Szacuny
41
Napisanych postów
10832
Wiek
43 lat
Na forum
20 lat
Przeczytanych tematów
38587
no właśnie. co sądzisz o ostatnio praktykowanym w m.in. naszej kadrze pań zwyczaju krochmalenia judog?
dla mnie najepsza jest dax tori gold. przystępna cena, bardzo dobra jakośc. a teraz dodatkowo dax w odpowiedzi na popyt produkuje je takze niebieskie.
odnosnie maturo przy swoich zaletach - ponoć w cięższych wagach zdarzało sie, że nowe spodnie darły się jak prześcieradło po jednej cłapie.
Szacuny
9
Napisanych postów
1325
Wiek
50 lat
Na forum
18 lat
Przeczytanych tematów
7348
Prawda jest tak, ze w sztywnej judodze lepiej sie wygląda.
Taka zbroja itp. odczucia ...
Rzeczywiście są też judogi nieprzyjemne w dotyku.
Dla mnie jednak oprócz tego uczucia be to sztywna judoga przeciwnika jest wygodniejsza w walce, bardziej czuję jego ruchy ...
W ataku na osobnika luźnych szmatach to po niektórych wejściach
ty jesteś na pozycji a koleś nawet nie został wychylony ...
W mniej markowych judogach to właśnie spodnie są zmorą ...
Szacuny
9
Napisanych postów
1325
Wiek
50 lat
Na forum
18 lat
Przeczytanych tematów
7348
Trochę trudniej, ale ja operuję głównie na kołnierzu
i wtedy ta sztywność mi pomaga, tak mi się przynajmniej wydaje.
Druga dłoń zawsze jakoś uchwyt wyłapie na rękawie (mam długie palce).
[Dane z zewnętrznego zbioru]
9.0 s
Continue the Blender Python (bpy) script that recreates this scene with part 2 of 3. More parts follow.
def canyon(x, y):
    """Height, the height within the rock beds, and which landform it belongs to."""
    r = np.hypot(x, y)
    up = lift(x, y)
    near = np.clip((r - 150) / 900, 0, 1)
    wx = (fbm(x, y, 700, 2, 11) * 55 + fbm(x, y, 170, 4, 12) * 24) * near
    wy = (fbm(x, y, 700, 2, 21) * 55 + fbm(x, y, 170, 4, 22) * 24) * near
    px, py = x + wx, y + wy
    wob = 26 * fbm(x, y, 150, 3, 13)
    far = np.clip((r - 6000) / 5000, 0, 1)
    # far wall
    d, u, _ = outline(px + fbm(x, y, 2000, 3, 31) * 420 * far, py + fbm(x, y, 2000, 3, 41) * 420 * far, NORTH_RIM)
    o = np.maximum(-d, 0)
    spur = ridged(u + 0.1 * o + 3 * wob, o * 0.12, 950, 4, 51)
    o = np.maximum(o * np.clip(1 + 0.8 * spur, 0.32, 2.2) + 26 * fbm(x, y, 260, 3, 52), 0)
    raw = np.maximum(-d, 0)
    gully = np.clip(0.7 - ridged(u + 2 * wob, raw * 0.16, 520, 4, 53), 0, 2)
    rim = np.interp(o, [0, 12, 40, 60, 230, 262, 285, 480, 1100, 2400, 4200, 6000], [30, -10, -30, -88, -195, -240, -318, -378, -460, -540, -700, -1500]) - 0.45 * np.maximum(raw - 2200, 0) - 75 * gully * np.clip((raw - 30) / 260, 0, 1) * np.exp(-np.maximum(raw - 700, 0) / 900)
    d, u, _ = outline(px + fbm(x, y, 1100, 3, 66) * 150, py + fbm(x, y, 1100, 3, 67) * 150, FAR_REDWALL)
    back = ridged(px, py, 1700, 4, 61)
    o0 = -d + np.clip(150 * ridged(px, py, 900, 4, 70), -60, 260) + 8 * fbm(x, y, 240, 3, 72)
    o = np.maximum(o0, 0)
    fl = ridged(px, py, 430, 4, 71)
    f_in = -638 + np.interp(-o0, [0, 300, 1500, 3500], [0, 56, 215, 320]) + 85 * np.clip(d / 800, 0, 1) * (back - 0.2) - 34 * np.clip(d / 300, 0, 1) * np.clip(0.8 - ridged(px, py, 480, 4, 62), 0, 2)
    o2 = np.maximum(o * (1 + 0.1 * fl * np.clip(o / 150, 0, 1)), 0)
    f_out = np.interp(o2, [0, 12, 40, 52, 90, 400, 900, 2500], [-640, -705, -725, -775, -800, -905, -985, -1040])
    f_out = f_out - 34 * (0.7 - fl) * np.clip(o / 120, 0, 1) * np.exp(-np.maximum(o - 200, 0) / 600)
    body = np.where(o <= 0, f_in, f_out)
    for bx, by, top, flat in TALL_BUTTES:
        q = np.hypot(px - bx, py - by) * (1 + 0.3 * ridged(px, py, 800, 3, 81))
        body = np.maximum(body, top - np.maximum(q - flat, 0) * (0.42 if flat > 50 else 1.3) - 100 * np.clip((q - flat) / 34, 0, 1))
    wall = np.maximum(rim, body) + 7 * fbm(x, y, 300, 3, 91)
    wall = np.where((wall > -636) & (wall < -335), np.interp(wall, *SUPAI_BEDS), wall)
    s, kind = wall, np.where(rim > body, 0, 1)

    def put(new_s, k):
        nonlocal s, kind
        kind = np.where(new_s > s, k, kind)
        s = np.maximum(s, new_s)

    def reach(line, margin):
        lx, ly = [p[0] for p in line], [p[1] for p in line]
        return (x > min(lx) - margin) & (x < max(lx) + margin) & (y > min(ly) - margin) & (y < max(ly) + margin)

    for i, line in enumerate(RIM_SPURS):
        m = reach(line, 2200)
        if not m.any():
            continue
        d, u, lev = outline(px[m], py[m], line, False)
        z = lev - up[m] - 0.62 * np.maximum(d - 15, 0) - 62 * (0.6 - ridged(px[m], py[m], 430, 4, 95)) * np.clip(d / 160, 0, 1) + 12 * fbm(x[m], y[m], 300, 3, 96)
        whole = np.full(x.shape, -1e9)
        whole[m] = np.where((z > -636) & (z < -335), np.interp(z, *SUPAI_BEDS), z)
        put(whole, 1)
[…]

Dla mnie duzo ważniejsza od sztywności judogi jest jej szorstkość.
Mam bardzo wrażliwą skórę na zewnętrznej części dłoni
i jak judoga jest "ostra" to do drugiej walki musiałem zawsze zakładać plastry na palce ...
Szacuny
0
Napisanych postów
62
Na forum
17 lat
Przeczytanych tematów
220
Uwazam ze jezeli przeciwnyk ma "szmate" to o wiele latwiej go rzucic i ztlamsic uchwytem poniewaz mozna nabrac w reke duuuuzo mateirelu i tutaj jest w przewadze koles w twardym kimonie. Zdecydowanie lepiej dla mnie przynajmniej walczyc wlasnie z gosciem bez wykrochmalonej judogi( ps wiekszosc uchwytow jest za kolnierz:)chyba ze soda)jezeli lapie uchwyt gdziekolwiek- szczegolnie za placy. Co do spodni to faktycznie wykrochmalone sie latwo rwa - raz nawet podarlem na zawodach jak robilem kuchiki ale udalo mi sie przejsc do morote. Ciekawi mnie co by bylo gdyby po tym koles walna mnie w uchimate- jak do tego maja sie przepisy poniewaz sam bedac sedzis niskiego co prawda stopnie ale zawsze - nie mam o tym pojecia??
Zmieniony przez - Pablo_83 w dniu 2006-09-10 19:26:09
Szacuny
0
Napisanych postów
62
Na forum
17 lat
Przeczytanych tematów
220
Mam na mysli taka sytuacje:
Ja robie kuchiki, zamiast rzucic dra sie kolesiowi spodnie a ja rozpedzony nadziewam sie na jego uchimate(jako klasyczna kontre w tym przypadku) co nie nastapilo by gdyby spodnie sie nie podarly poniewaz wtedy ja bym wykonal technike.
PS Sproboj na nastepnych randori wlasnie formowac mocny uchwyt poprzez nabieranie judogi naprawde jest roznica w przypadku dluzszego prowadzenia sie z przeciwnikiem- tylko uwaga- zawijac kolnierz nalezy gdy trzymamy uchwyt obustronny.
Szacuny
9
Napisanych postów
1325
Wiek
50 lat
Na forum
18 lat
Przeczytanych tematów
7348
Spróbuje z tym "wybieraniem" materiału,
bo rzeczywiście chyba zbyt prostacko podchodziłem do tego ...
Łaps i chciałem rzucić, a tu czasem po prostu palce mi puszczały ...
Szacuny
41
Napisanych postów
10832
Wiek
43 lat
Na forum
20 lat
Przeczytanych tematów
38587
cóż, mi się zdarzało łapac do harai-goshi nie za kołnierz, tylko (prawą ręką) za szmatę na plecach przy prawej łopatce uke. rzeczywiscie, w nakrochmalonej by było nijak.